Closed dkarrasch closed 2 years ago

dkarrasch commented 2 years ago

In a nanosoldier run for https://github.com/JuliaLang/julia/pull/43972, I came across this issue: https://s3.amazonaws.com/julialang-reports/nanosoldier/pkgeval/by_hash/a95ca94_vs_811e534/CommutativeRings.primary.log. That PR tries to make triangular matrices be able to handle unitful eltypes. When solving unittriangular systems, I need to divide by the oneunit of the matrix's eltype, which is where this packages failed in the nanosoldier run. What do you think would be a good solution here. I'm surprised that the zzmod numbers are not subtypes of Number, since then promotion should work out of the box. Instead, it tries to compute oneunit(ZZmod{5, Int8}) \ y::Bool via y / adjoint(oneunit(ZZmod{5, Int8})). One solution could then be to define

Base.adjoint(a::ZZmod) = a

?

KlausC commented 2 years ago

I'm surprised that the zzmod numbers are not subtypes of Number

There is no way to make it a subtype of Number and keep it integrated into the class hierarchy of QuotientRing, which is more general than numbers (for example rational functions of whatever ring elements).

julia> ZZ7 = ZZ/7
ZZmod{7, Int8}

julia> supertype(ZZ7)
QuotientRing{Int8, CommutativeRings.ZZmodClass{7, Int8}}

Instead, it tries to compute oneunit(ZZmod{5, Int8}) \ y::Bool via y / adjoint(oneunit(ZZmod{5, Int8}))

That looks like an error to me.
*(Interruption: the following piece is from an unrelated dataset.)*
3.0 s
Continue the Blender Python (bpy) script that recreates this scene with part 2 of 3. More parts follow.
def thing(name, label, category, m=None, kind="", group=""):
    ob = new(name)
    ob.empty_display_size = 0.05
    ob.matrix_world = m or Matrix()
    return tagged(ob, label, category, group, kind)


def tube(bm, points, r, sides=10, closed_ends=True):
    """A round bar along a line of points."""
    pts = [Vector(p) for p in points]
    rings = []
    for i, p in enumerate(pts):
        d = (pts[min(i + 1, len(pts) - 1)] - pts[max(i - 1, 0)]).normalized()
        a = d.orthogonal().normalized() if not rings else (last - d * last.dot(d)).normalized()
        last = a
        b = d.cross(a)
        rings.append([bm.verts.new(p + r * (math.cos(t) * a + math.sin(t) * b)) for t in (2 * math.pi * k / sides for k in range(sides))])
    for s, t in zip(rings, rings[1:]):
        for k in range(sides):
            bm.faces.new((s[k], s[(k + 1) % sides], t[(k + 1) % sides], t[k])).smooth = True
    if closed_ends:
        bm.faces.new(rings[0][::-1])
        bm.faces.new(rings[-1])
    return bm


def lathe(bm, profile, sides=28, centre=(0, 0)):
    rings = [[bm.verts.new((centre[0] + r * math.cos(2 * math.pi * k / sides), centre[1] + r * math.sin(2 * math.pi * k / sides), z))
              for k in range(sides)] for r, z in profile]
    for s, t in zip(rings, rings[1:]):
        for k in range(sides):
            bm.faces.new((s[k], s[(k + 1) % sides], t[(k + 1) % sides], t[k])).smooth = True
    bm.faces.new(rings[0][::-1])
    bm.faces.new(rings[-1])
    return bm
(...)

In v"1.8.0-DEV.1504" base/operators.jl:629 we have \(x,y) = adjoint(adjoint(y)/adjoint(x)), which is mathematically correct, but assumes, that x and y may be arguments of adjoint. (So I would expect the missing Base.adjoint(x) = x as a global fallback).
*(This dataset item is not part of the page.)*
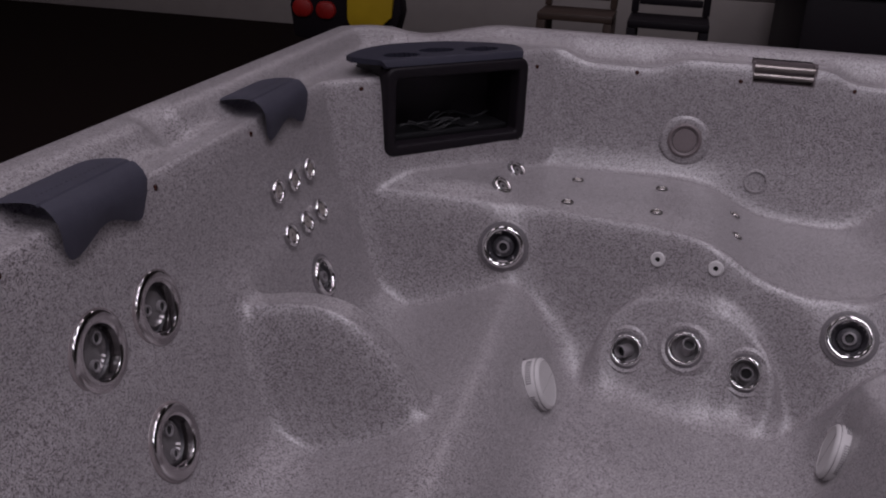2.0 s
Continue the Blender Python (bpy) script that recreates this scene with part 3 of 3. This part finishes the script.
PROTO = {
    "big": jet_big(), "mid": jet_mid(), "small": jet_small(), "tube": jet_tube(27), "straight": jet_tube(5), "dome": jet_dome(),
    "tiny": jet_tiny("neck_jet", 0.0285, "tiny round pearly chrome shoulder jet", CHROME),
    "air": jet_tiny("air_injector", 0.0175, "low chrome air injector button in the bench top", STEEL),
    "lip": jet_lip(),
    "foot": jet_small("foot_jet", 0.0245, "small rose-tinted chrome foot jet with a bronze centre", BRONZE, ROSE),
    "calf": jet_small("hip_jet", 0.028, "chrome hip jet set in the shelf edge", BRONZE),
    "white": button_white(), "suction": suction(0.063, 0.034), "drain": drain(),
}
USED = set()


def place(kind, group, p, n, spin=0.0, size=1.0):
    m = Matrix.Translation(p) @ basis(n, spin) @ Matrix.Scale(size, 4)
    if kind in USED:
        ob = copy_thing(PROTO[kind], m)
        ob.scale = (size, size, size)
    else:
        ob = PROTO[kind]
        ob.matrix_basis = m
        USED.add(kind)
    if group:
        ob["group"] = group
    return ob


for kind, group, x, y, z, spin, size, p, n in SEATS:
    place(kind, group, p, n, spin, size)


# ---------------- pillows ----------------
def pillow():
    """Curved head rest that hangs over the rim; origin at the rim's inner edge, +y outwards, +z up."""
    ob = new("head_pillow")
    bm = bmesh.new()
    prof = [(0.086, 0.013), (0.058, 0.018), (0.026, 0.0215), (0.006, 0.0210), (0.002, 0.0165), (-0.002, 0.0205), (-0.010, 0.0175), (-0.024, 0.006), (-0.033, -0.015), (-0.034, -0.044), (-0.030, -0.073)]
    nx = 24
    rows = []
    for i in range(nx + 1):
        u = -1 + 2 * i / nx
        w = 0.128 * (1 - 0.02 * u * u)
        row = []
        for k, (py, pz) in enumerate(prof):
            drop = max(0, k - 7) / 3
            dip = drop * 0.028 * (0.5 + 0.5 * math.cos(math.pi * min(1, abs(u) / 0.75)))
            end = 1 - abs(u) ** 8 * 0.10
            pinch = 1 - 0.10 * drop ** 2 * max(0, abs(u) - 0.6) / 0.4
            lift = 0.020 * drop * max(0, (abs(u) - 0.82) / 0.18) ** 2
            row.append(bm.verts.new((w * u * pinch, py * end, pz + dip + lift)))
        rows.append(row)
    for p, q in zip(rows, rows[1:]):
        for k in range(len(prof) - 1):
            bm.faces.new((p[k], p[k + 1], q[k + 1], q[k]))
    bmesh.ops.solidify(bm, geom=bm.faces[:], thickness=0.020)
    part("cushion", bm, FOAM, ob)
    dots = bmesh.new()
    for i in range(16):
        lathe([(0.0022, 0.0222), (0.0, 0.0224)], 7, None, (0.0125 * (i - 7.5), 0.026), dots)
    tagged(part("dimple", dots, DARKGREY, ob, "row of pressed dimples"), kind="stuff")
    return tagged(ob, "slate grey foam head pillow draped over the tub rim", "pillow", "head pillows")


first = pillow()
PILLOWS = [(-0.178, 1.016, 0), (0.558, 1.016, 0), (-1.168, 0.848, 45), (1.140, -0.796, 180)]
for k, (x, y, a) in enumerate(PILLOWS):
    m = pose(x, y, 0.709 if k < 3 else 0.738, 0, 0, a)
    if k:
        copy_thing(first, m)
    else:
        first.matrix_basis = m

# ---------------- skimmer box in the corner ----------------
def skimmer():
    """Deep open box: frame, pocket, a ledge with moulded bars, and an oval-holed lid."""
    ob = new("skimmer_box")
    ob.matrix_basis = SKIM
    w, z0, z1 = 0.233, 0.477, 0.722
    bm = bmesh.new()
    rings = []
    for inset, y in ((0, 0.02), (0, -0.014), (0.003, -0.020), (0.007, -0.022), (0.025, -0.022), (0.029, -0.020), (0.032, -0.014), (0.034, 0.02)):
        half, low, high, rad = w - inset, z0 + inset, z1 - inset, max(0.028 - inset * 0.6, 0.01)
        ring = []
        for cx, cz, start in ((half - rad, high - rad, 0), (-half + rad, high - rad, 90), (-half + rad, low + rad, 180), (half - rad, low + rad, 270)):
            for q in range(6):
                t = radians(start + 18 * q)
                ring.append(bm.verts.new((cx + rad * math.cos(t), y, cz + rad * math.sin(t))))
        rings.append(ring)
    for p, q in zip(rings, rings[1:]):
        for i in range(24):
            bm.faces.new((p[i], p[(i + 1) % 24], q[(i + 1) % 24], q[i]))
    part("frame", bm, BLACK, ob, "matt black frame with rounded corners")
    part("side_wall", box(bmesh.new(), -w + 0.004, 0.02, z0 + 0.01, -w + 0.024, 0.165, z1), BLACK, ob)
    part("side_wall", box(bmesh.new(), w - 0.024, 0.02, z0 + 0.01, w - 0.004, 0.165, z1), BLACK, ob)
    part("bottom", box(bmesh.new(), -w + 0.024, 0.02, z0 + 0.01, w - 0.024, 0.165, z0 + 0.026), BLACK, ob)
    part("back_wall", box(bmesh.new(), -w + 0.024, 0.150, z0 + 0.026, w - 0.024, 0.165, z1), BLACK, ob)
    bm = bmesh.new()
    box(bm, -w + 0.026, 0.035, z0 + 0.027, w - 0.026, 0.145, z0 + 0.046, 0.006)
    rng = random.Random(4)
    for k in range(9):
        x, y, turn = rng.uniform(-0.18, 0.05), rng.uniform(0.05, 0.12), rng.uniform(-0.6, 0.6)
        ring = []
        for q in range(12):
            turn += rng.uniform(-0.28, 0.28) - (y - 0.085) * 2
            x, y = x + 0.016 * math.cos(turn), min(max(y + 0.012 * math.sin(turn), 0.045), 0.135)
            z = z0 + 0.058 + 0.012 * math.sin(k + q * 0.55)
            ring.append([bm.verts.new((min(x, w - 0.03), y + 0.004 * math.cos(c), z + 0.004 * math.sin(c))) for c in (0, 1.57, 3.14, 4.71)])
        for r0, r1 in zip(ring, ring[1:]):
            for c in range(4):
                bm.faces.new((r0[c], r0[(c + 1) % 4], r1[(c + 1) % 4], r1[c]))
    tagged(part("basket", bm, TANGLE, ob, "dark smoked basket with tangled bars"), kind="stuff")
    lid = skimmer_lid()
    lid.parent = ob
    lid["label"] = "slate plastic lid with oval holes"
    return tagged(ob, "open black skimmer box with an oval-holed slate lid", "skimmer")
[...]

Of course I could define adjoint in my package, but that would not resolve the general case.

KlausC commented 2 years ago

I think best solution is I define \ for Union{Ring,Integer,Rational} as I did already for other common operators.
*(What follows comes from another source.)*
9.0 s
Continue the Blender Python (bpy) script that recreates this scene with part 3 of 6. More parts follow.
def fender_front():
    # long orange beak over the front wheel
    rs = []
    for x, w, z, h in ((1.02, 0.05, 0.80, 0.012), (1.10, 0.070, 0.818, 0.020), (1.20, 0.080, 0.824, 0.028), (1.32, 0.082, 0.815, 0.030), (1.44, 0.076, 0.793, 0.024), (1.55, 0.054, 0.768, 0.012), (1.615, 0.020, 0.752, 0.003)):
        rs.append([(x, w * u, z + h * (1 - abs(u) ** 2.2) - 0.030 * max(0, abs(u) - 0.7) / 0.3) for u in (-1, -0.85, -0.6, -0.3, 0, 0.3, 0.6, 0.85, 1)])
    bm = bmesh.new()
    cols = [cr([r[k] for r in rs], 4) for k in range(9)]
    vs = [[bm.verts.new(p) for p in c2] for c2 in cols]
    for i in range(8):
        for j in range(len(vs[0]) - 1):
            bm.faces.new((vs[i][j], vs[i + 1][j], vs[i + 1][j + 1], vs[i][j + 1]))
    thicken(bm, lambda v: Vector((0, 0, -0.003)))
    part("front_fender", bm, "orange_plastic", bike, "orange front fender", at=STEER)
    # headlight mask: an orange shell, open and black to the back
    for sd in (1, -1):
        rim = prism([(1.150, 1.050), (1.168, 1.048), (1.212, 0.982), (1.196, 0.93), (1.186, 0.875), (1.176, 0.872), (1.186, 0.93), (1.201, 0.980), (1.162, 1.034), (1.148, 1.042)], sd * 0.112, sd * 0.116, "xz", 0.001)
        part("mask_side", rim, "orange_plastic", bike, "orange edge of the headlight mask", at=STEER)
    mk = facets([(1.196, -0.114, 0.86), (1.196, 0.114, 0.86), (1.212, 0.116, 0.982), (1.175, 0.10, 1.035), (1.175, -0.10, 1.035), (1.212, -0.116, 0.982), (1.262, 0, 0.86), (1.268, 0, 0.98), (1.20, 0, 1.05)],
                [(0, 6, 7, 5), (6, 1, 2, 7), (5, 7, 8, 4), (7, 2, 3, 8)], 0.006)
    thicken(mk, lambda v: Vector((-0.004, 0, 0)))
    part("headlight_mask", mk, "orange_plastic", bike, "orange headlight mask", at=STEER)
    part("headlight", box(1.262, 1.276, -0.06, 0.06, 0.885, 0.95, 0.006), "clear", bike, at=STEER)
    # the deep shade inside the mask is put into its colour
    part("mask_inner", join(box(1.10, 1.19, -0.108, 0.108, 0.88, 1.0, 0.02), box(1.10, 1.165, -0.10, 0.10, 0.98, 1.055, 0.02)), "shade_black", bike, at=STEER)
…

The fallback definition in base/operators.jl is only correct if adjoint is defined with

(1) (a' * b') == (b * a)'
(2) inv(a') = inv(a)'

which is true for numbers, vectors, and matrices, but not for (user defined) algebraic types in general. For non-commutative groups, I don't think there exists such an adjoint in general (different from inv).

KlausC commented 2 years ago

The issue is resolved in v0.4.0, which has been registered.